» Stated exercise: Copy every line, exactly and only, from the line containing "from math import radians" to the line containing "q.make_compatible(carried.rotation_quaternion)", both lines included.

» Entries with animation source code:
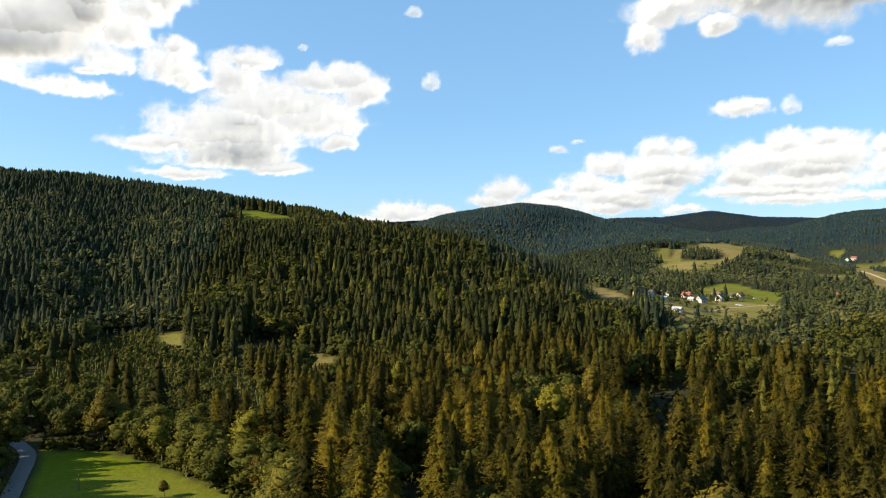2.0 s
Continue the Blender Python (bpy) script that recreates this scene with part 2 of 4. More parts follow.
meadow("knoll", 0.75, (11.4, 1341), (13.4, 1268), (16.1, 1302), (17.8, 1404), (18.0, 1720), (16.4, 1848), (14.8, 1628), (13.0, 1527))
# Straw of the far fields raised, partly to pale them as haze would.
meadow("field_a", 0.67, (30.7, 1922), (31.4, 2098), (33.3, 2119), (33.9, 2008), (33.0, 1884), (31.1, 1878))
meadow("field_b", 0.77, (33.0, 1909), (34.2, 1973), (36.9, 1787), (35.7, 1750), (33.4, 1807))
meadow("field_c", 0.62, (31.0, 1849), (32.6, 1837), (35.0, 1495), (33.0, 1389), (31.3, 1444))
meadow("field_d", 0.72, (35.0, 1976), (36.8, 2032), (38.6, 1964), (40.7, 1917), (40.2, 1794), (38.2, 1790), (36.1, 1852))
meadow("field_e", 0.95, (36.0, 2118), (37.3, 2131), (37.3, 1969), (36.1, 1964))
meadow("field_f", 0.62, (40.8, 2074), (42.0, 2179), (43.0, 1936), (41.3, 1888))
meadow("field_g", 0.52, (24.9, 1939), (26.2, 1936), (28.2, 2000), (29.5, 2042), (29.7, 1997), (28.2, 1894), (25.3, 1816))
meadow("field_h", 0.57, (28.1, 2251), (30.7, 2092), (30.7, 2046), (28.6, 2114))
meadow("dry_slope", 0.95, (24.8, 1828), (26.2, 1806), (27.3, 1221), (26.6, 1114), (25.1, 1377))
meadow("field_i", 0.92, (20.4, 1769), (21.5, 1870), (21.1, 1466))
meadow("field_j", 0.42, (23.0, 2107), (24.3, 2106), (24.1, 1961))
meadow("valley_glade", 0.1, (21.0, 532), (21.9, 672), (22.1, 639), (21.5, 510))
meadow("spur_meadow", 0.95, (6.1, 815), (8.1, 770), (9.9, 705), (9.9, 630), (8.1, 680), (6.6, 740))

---

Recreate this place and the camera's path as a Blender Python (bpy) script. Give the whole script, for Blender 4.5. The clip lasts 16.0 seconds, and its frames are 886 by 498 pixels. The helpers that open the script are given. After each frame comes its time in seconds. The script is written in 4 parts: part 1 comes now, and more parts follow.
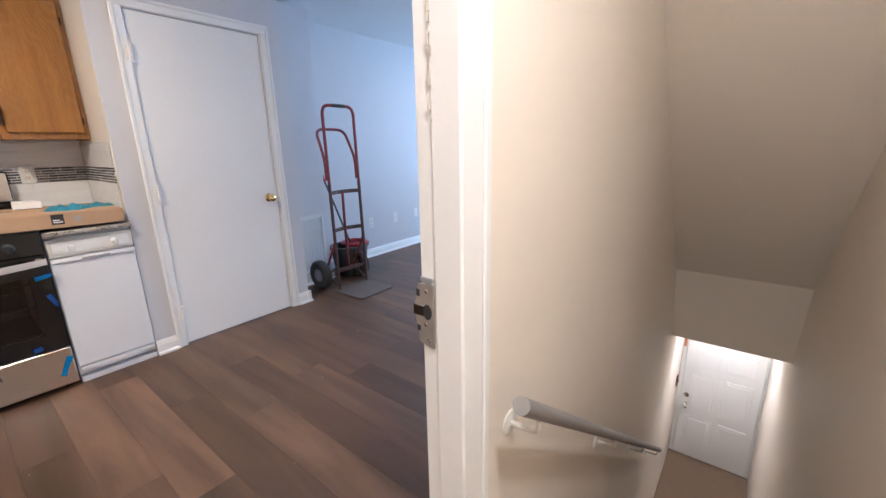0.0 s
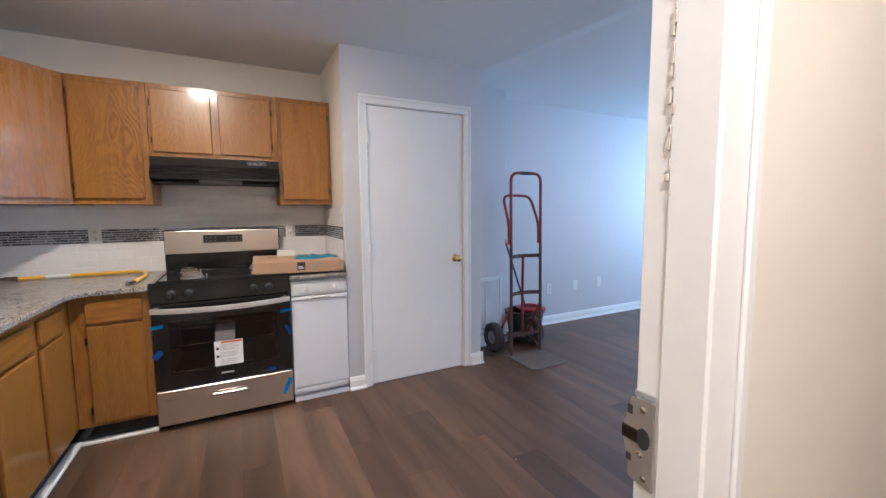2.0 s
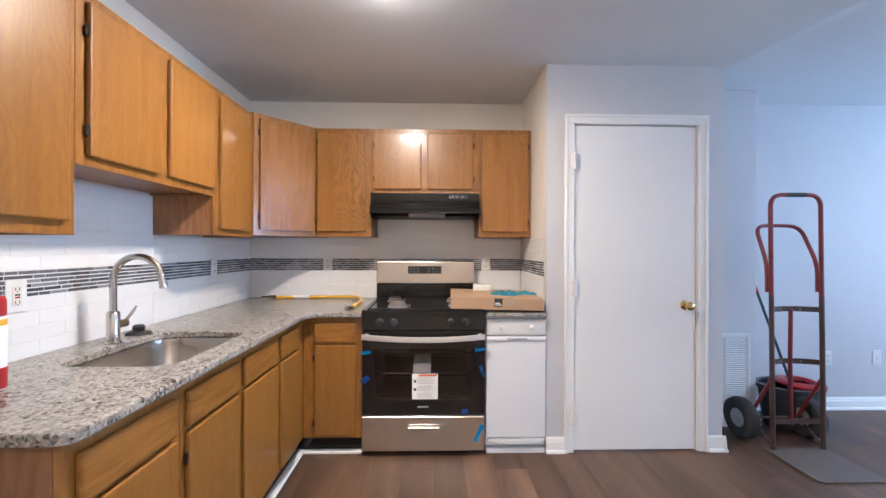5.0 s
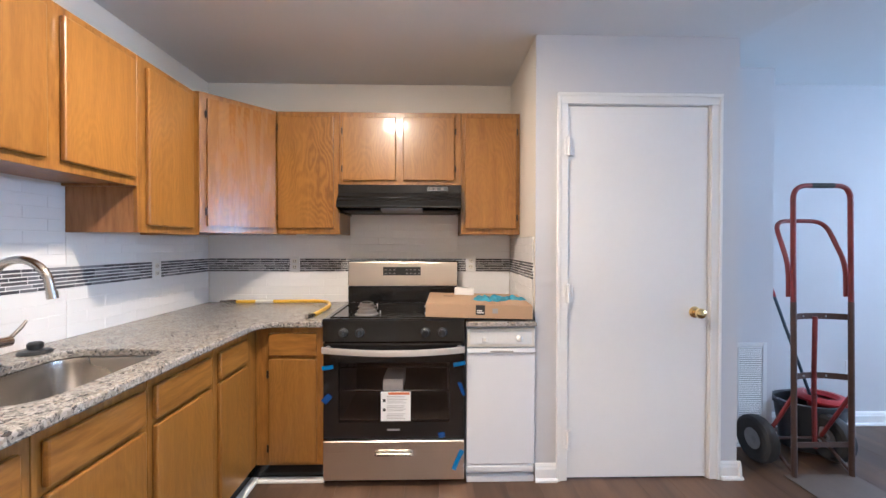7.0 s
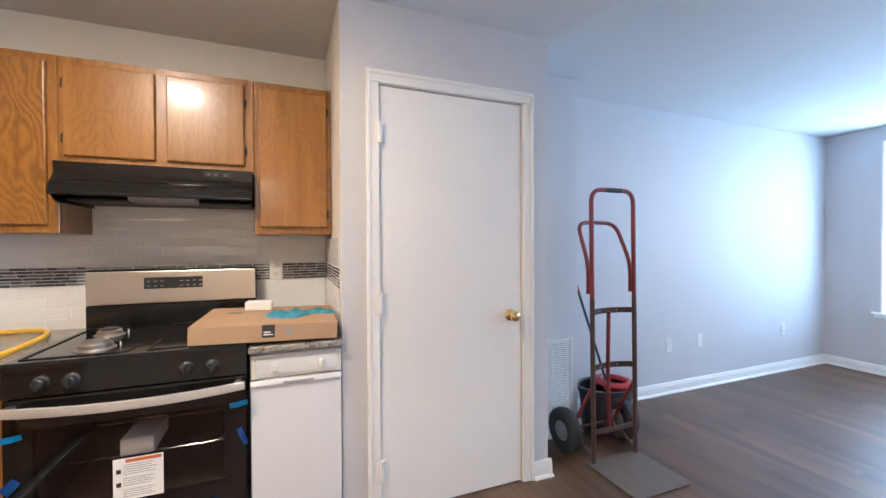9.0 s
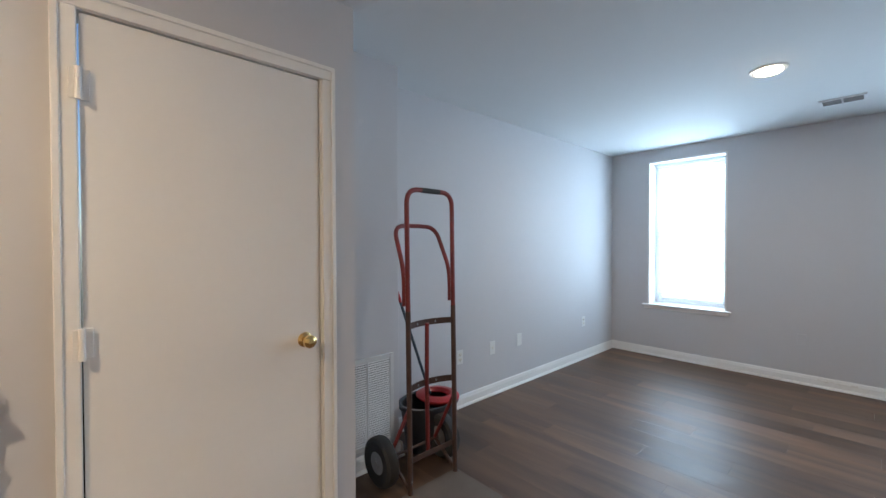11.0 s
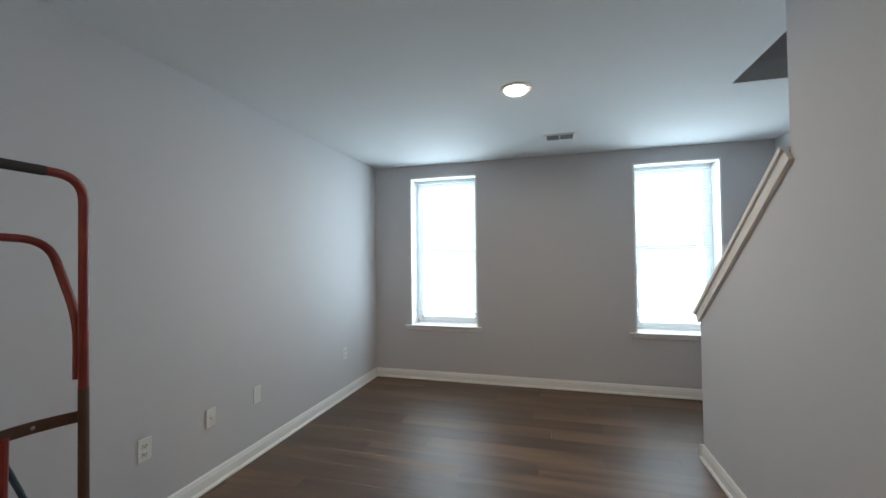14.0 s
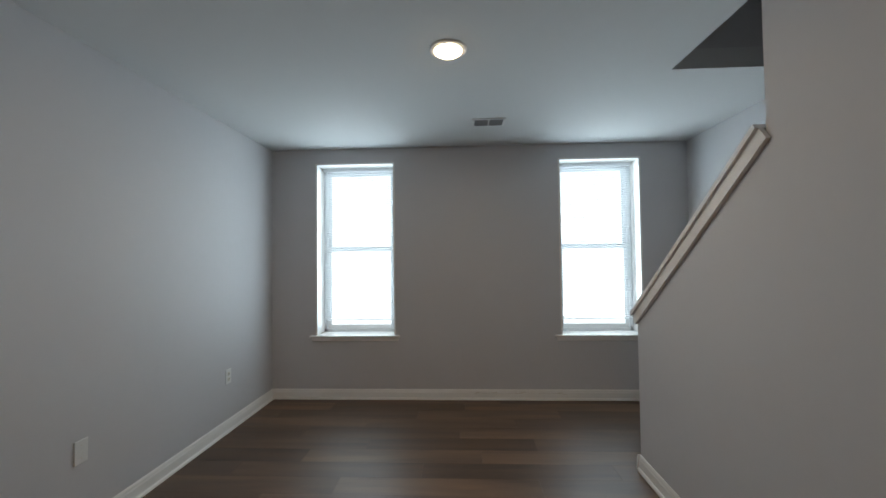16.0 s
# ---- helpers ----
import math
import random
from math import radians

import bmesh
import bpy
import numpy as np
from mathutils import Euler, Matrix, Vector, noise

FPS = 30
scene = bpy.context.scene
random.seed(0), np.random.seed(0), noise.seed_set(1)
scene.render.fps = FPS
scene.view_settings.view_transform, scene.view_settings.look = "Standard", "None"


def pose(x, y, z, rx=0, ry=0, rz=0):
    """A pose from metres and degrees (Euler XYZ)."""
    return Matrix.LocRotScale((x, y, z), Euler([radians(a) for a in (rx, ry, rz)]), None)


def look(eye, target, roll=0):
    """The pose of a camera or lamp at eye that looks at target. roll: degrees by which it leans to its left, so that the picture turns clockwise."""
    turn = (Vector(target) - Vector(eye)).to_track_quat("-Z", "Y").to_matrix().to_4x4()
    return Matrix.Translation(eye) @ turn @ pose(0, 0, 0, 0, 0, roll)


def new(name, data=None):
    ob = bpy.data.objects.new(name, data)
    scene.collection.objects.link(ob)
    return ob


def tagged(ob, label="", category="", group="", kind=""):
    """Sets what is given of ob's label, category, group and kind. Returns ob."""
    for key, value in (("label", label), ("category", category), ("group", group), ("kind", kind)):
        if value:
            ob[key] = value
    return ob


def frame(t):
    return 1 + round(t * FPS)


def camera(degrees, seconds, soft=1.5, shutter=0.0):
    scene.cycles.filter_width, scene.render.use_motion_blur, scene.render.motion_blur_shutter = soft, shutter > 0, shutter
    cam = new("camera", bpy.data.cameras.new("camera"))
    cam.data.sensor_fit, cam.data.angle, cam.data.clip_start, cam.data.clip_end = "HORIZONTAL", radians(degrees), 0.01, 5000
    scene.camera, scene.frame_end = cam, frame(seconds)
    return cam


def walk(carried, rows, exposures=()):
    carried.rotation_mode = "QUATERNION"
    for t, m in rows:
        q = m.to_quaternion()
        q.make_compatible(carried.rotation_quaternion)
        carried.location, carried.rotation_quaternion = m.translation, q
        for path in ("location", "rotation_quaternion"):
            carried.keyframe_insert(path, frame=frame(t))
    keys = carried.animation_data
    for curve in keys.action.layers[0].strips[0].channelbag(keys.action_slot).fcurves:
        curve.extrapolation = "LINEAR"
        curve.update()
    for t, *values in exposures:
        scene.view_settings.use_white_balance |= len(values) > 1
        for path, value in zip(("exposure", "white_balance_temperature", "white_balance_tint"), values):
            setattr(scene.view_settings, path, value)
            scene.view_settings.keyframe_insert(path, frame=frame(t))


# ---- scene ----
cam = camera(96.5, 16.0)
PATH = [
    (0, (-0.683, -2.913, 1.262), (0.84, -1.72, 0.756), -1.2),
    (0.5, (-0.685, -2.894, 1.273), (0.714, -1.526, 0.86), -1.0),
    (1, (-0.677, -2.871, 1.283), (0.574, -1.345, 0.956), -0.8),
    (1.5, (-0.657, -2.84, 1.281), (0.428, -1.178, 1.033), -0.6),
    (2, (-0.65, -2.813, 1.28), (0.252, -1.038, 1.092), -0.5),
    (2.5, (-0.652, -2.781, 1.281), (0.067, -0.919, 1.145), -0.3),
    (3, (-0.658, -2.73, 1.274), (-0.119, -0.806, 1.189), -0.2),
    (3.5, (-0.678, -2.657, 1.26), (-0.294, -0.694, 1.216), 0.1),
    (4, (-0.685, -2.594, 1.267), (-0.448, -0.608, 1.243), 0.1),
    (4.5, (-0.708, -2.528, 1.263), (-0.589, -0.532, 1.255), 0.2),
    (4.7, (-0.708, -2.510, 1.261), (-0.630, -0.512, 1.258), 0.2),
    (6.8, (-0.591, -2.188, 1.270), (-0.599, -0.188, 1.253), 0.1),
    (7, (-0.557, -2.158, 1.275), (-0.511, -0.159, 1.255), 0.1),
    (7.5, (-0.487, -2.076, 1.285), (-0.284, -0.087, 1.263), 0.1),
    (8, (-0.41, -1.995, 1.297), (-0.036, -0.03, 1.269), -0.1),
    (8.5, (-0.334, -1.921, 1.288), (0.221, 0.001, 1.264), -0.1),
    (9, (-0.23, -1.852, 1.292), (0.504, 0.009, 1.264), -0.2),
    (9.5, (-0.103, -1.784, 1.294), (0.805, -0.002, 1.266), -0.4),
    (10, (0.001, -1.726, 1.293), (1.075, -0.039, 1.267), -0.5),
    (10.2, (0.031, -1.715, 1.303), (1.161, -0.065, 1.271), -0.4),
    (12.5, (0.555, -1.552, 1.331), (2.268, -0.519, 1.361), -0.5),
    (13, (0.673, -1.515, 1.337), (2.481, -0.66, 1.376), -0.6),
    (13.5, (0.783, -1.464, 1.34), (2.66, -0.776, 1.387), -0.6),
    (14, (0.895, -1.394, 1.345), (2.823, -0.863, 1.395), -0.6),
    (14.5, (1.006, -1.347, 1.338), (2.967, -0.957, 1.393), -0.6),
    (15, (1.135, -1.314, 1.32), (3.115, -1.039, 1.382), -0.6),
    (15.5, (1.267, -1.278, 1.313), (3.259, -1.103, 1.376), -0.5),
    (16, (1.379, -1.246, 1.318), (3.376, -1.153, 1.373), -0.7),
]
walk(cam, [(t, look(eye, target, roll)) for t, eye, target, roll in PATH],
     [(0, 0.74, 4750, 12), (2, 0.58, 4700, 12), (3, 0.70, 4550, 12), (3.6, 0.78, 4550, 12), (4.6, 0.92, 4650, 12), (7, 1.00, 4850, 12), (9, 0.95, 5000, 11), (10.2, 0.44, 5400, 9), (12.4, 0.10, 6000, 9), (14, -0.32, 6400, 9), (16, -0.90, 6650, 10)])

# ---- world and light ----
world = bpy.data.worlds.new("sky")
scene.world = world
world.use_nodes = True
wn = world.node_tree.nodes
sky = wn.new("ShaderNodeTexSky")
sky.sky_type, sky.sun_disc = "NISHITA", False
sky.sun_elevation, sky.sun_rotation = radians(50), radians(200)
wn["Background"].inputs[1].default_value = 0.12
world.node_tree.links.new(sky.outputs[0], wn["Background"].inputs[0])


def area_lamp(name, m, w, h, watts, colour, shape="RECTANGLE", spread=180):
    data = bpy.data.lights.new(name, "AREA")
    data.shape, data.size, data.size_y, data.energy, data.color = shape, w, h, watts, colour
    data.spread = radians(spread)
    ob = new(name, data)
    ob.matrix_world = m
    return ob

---

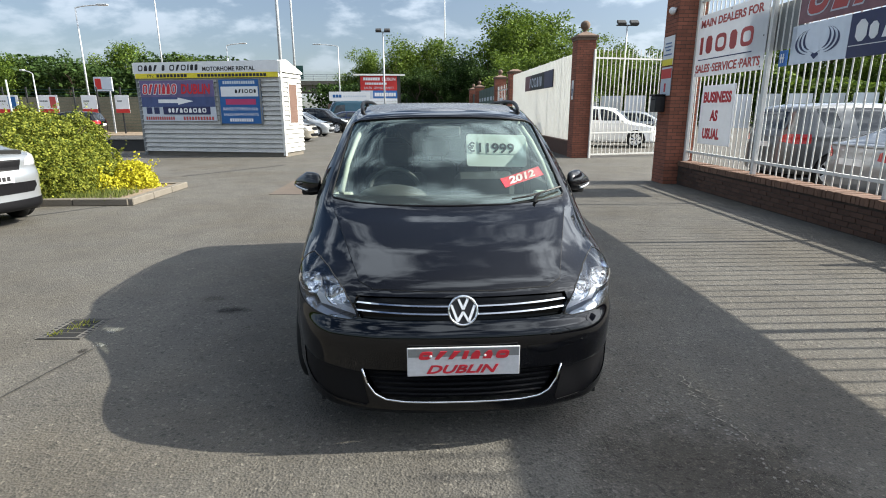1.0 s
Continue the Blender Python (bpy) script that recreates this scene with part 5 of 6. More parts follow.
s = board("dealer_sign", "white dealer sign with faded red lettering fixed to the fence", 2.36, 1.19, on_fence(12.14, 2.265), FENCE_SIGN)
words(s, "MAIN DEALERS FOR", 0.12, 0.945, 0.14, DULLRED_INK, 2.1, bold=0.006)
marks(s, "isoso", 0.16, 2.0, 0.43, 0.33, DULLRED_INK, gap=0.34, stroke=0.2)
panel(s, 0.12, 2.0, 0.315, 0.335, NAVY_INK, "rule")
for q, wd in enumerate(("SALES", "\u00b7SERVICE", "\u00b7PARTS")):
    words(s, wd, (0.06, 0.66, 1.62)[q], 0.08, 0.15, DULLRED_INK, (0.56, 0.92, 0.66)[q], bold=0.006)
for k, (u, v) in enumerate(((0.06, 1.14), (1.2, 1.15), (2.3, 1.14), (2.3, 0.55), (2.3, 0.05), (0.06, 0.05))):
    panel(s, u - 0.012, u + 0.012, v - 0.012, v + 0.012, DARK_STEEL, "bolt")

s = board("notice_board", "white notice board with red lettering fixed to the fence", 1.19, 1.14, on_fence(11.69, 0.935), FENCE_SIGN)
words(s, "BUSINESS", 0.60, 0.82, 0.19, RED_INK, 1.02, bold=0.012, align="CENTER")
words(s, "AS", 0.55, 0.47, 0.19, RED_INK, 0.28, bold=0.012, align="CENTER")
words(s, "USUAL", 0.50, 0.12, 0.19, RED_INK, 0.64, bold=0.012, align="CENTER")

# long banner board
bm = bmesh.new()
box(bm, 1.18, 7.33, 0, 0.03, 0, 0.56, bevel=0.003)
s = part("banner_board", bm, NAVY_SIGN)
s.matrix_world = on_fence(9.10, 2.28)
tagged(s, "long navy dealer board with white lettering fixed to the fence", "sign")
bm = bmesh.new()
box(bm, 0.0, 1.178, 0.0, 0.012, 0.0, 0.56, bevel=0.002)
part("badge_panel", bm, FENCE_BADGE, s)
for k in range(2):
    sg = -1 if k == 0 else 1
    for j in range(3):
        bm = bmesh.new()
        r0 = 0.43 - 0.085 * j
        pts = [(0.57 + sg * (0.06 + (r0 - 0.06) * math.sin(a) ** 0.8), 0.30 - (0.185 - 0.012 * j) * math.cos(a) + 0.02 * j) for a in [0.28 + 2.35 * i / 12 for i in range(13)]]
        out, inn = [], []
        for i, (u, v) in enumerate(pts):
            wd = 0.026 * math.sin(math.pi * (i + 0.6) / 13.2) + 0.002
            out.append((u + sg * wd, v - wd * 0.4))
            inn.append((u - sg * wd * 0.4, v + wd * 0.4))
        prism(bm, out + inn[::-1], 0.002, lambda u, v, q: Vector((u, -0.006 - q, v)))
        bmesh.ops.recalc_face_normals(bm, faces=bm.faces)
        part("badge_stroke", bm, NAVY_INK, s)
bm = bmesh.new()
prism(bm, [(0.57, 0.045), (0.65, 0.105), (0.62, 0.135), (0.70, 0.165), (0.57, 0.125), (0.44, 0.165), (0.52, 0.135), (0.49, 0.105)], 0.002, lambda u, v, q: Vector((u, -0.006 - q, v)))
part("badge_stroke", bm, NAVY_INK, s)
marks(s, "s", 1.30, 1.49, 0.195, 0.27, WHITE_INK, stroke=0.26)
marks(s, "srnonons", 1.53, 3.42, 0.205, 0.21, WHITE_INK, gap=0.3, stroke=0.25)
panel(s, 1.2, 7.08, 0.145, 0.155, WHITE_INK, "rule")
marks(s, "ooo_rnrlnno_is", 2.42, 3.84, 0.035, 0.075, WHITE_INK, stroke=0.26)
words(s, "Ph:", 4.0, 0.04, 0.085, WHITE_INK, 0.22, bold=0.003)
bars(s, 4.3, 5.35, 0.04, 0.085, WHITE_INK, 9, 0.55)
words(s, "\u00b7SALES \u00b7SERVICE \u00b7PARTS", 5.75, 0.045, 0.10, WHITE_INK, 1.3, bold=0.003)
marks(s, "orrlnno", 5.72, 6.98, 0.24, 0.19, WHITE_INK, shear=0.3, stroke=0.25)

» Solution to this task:
from math import radians

import bmesh
import bpy
import numpy as np
from mathutils import Euler, Matrix, Vector, noise

FPS = 30
scene = bpy.context.scene
random.seed(0), np.random.seed(0), noise.seed_set(1)
scene.render.fps = FPS
scene.view_settings.view_transform, scene.view_settings.look = "Standard", "None"


def pose(x, y, z, rx=0, ry=0, rz=0):
    """A pose from metres and degrees (Euler XYZ)."""
    return Matrix.LocRotScale((x, y, z), Euler([radians(a) for a in (rx, ry, rz)]), None)


def look(eye, target, roll=0):
    """The pose of a camera or lamp at eye that looks at target. roll: degrees by which it leans to its left, so that the picture turns clockwise."""
    turn = (Vector(target) - Vector(eye)).to_track_quat("-Z", "Y").to_matrix().to_4x4()
    return Matrix.Translation(eye) @ turn @ pose(0, 0, 0, 0, 0, roll)


def new(name, data=None):
    ob = bpy.data.objects.new(name, data)
    scene.collection.objects.link(ob)
    return ob


def tagged(ob, label="", category="", group="", kind=""):
    """Sets what is given of ob's label, category, group and kind. Returns ob."""
    for key, value in (("label", label), ("category", category), ("group", group), ("kind", kind)):
        if value:
            ob[key] = value
    return ob


def frame(t):
    return 1 + round(t * FPS)


def camera(degrees, seconds, soft=1.5, shutter=0.0):
    scene.cycles.filter_width, scene.render.use_motion_blur, scene.render.motion_blur_shutter = soft, shutter > 0, shutter
    cam = new("camera", bpy.data.cameras.new("camera"))
    cam.data.sensor_fit, cam.data.angle, cam.data.clip_start, cam.data.clip_end = "HORIZONTAL", radians(degrees), 0.01, 5000
    scene.camera, scene.frame_end = cam, frame(seconds)
    return cam


def walk(carried, rows, exposures=()):
    carried.rotation_mode = "QUATERNION"
    for t, m in rows:
        q = m.to_quaternion()
        q.make_compatible(carried.rotation_quaternion)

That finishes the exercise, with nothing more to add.